Now that you have saved the above functions, you can now use them in a variety of ways. 

### Text by Year

In [None]:
# Get the set of available years in the collection 
set([x[0] for x in get_text_years()])

Now we can create separate lists with text files from individual years in this collection.

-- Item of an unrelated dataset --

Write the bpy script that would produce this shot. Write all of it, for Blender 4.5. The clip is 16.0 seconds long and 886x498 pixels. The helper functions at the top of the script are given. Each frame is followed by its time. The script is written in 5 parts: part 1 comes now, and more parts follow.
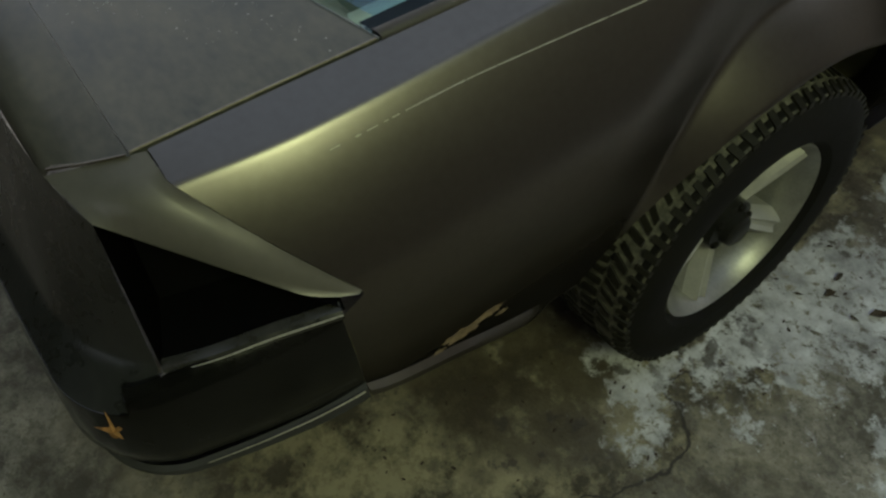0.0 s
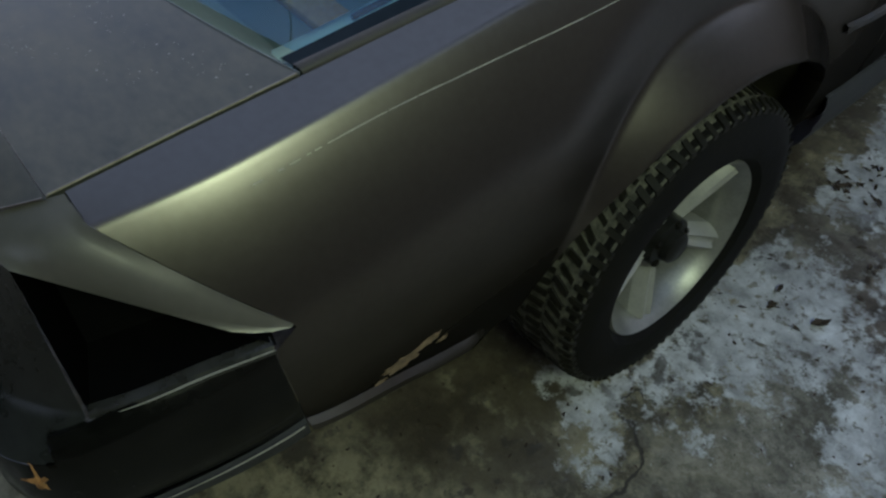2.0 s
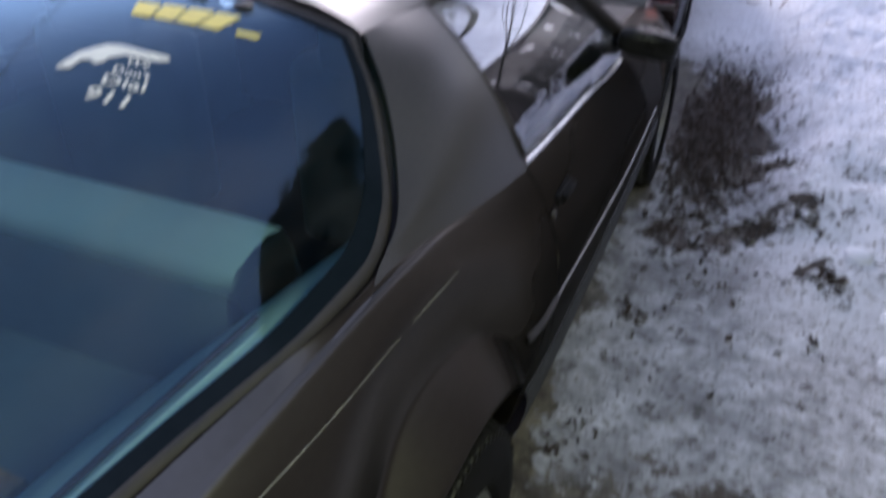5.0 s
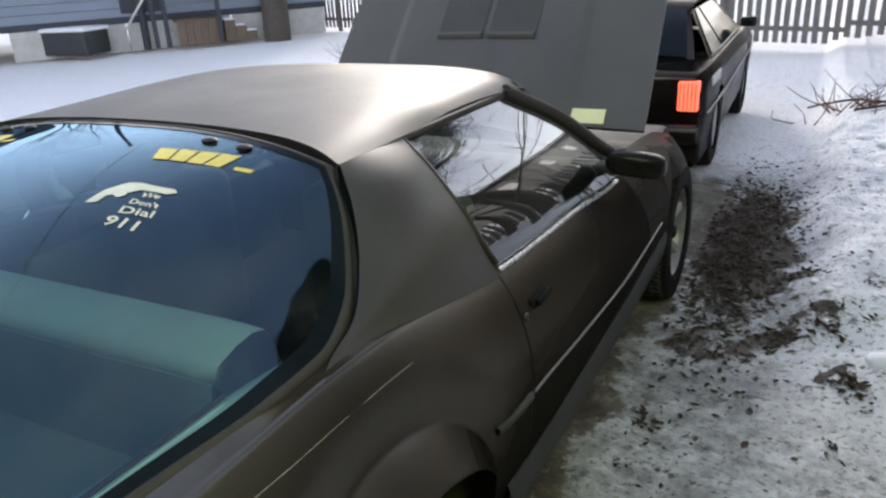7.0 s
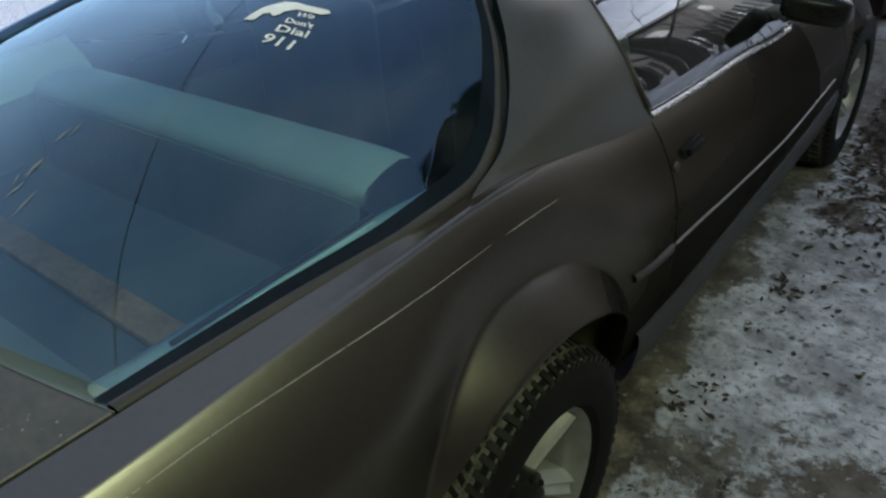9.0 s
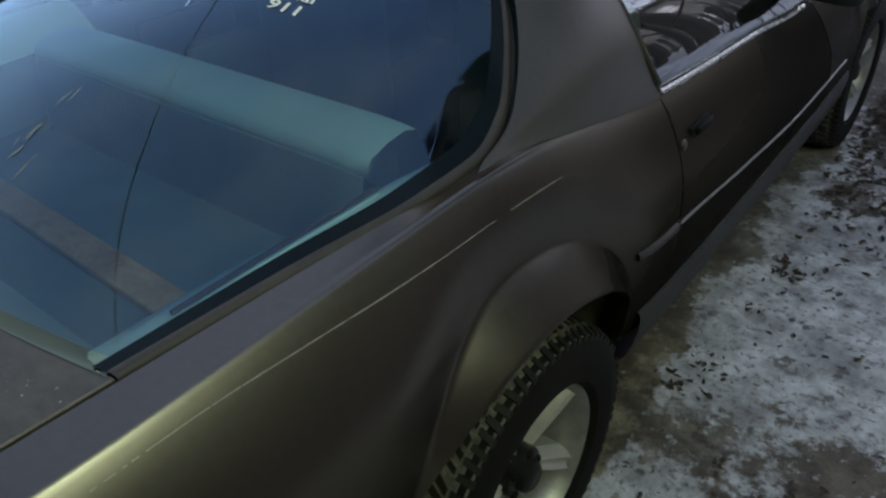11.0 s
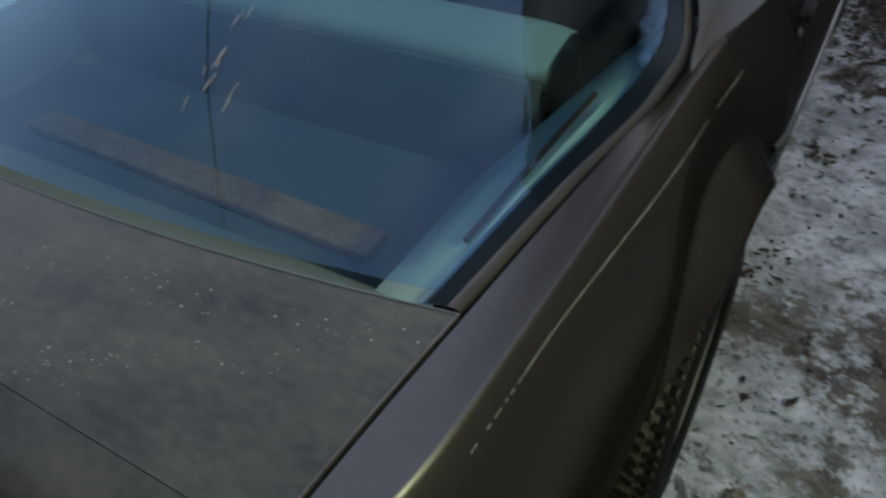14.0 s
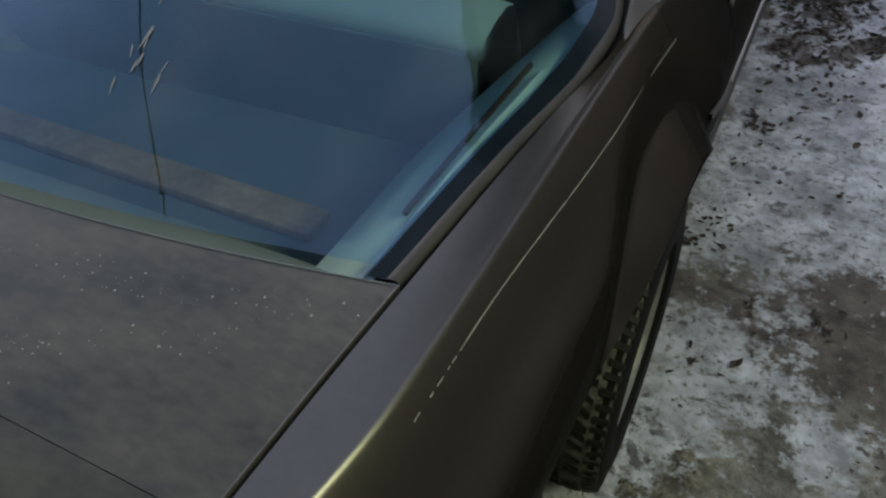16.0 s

The example below selects all items from the year 2016. You may need to change it.

In [None]:
year_results = [t[1] for t in get_text_years() if t[0] == "2016"]

In [None]:
# print the first ten results from the year specified above
year_results[:10]

In [None]:
# you may now want to export this file so you can work with it. 
# this will appear in the directory that this notebook is in
# you may want to change the output path

with open("results-2016.txt", "w") as output_file:
    for value in year_results:
        output_file.write(str(value))

### Text by Domain

In [None]:
# Get the set of available domains in the collection 
set([x[0] for x in get_text_domains()])

In [None]:
# extract only the given domain to a file and see how many results there are

domain_results = [t[1] for t in get_text_domains() if t[0] == "nanaimodailynews"]
len(domain_results)

In [None]:
# print the first five results from the year specified above
domain_results[:5]

In [None]:
# you may now want to export this file so you can work with the text of one domain. 
# this will appear in the directory that this notebook is in
# you may want to change the output path

with open("results-domain.txt", "w") as output_file:
    for value in domain_results:
        output_file.write(str(value))

## Overall Collection Characteristics

In [None]:
# Get a list of the top words in the collection
# (regardless of year).
get_top_tokens(top)

In [None]:
# Get a list of the top tokens, separated by year.
get_top_tokens_by(year, top)

In [None]:
# Get a list of top tokens, separated by domain.
get_top_tokens_by(domain, top, 4)

In [None]:
# Create a dispersion plot, showing where the list of words appear
# in the text.
text = get_textfile()
dp(text, ["he", "she"]) # uses the nltk dispersion plot library (dp).

# Bibliography

Bird, Steven, Edward Loper and Ewan Klein (2009), *Natural Language       Processing with Python*. O’Reilly Media Inc.

Archives Unleashed Project. (2018). Archives Unleashed Toolkit (Version 0.17.0). Apache License, Version 2.0.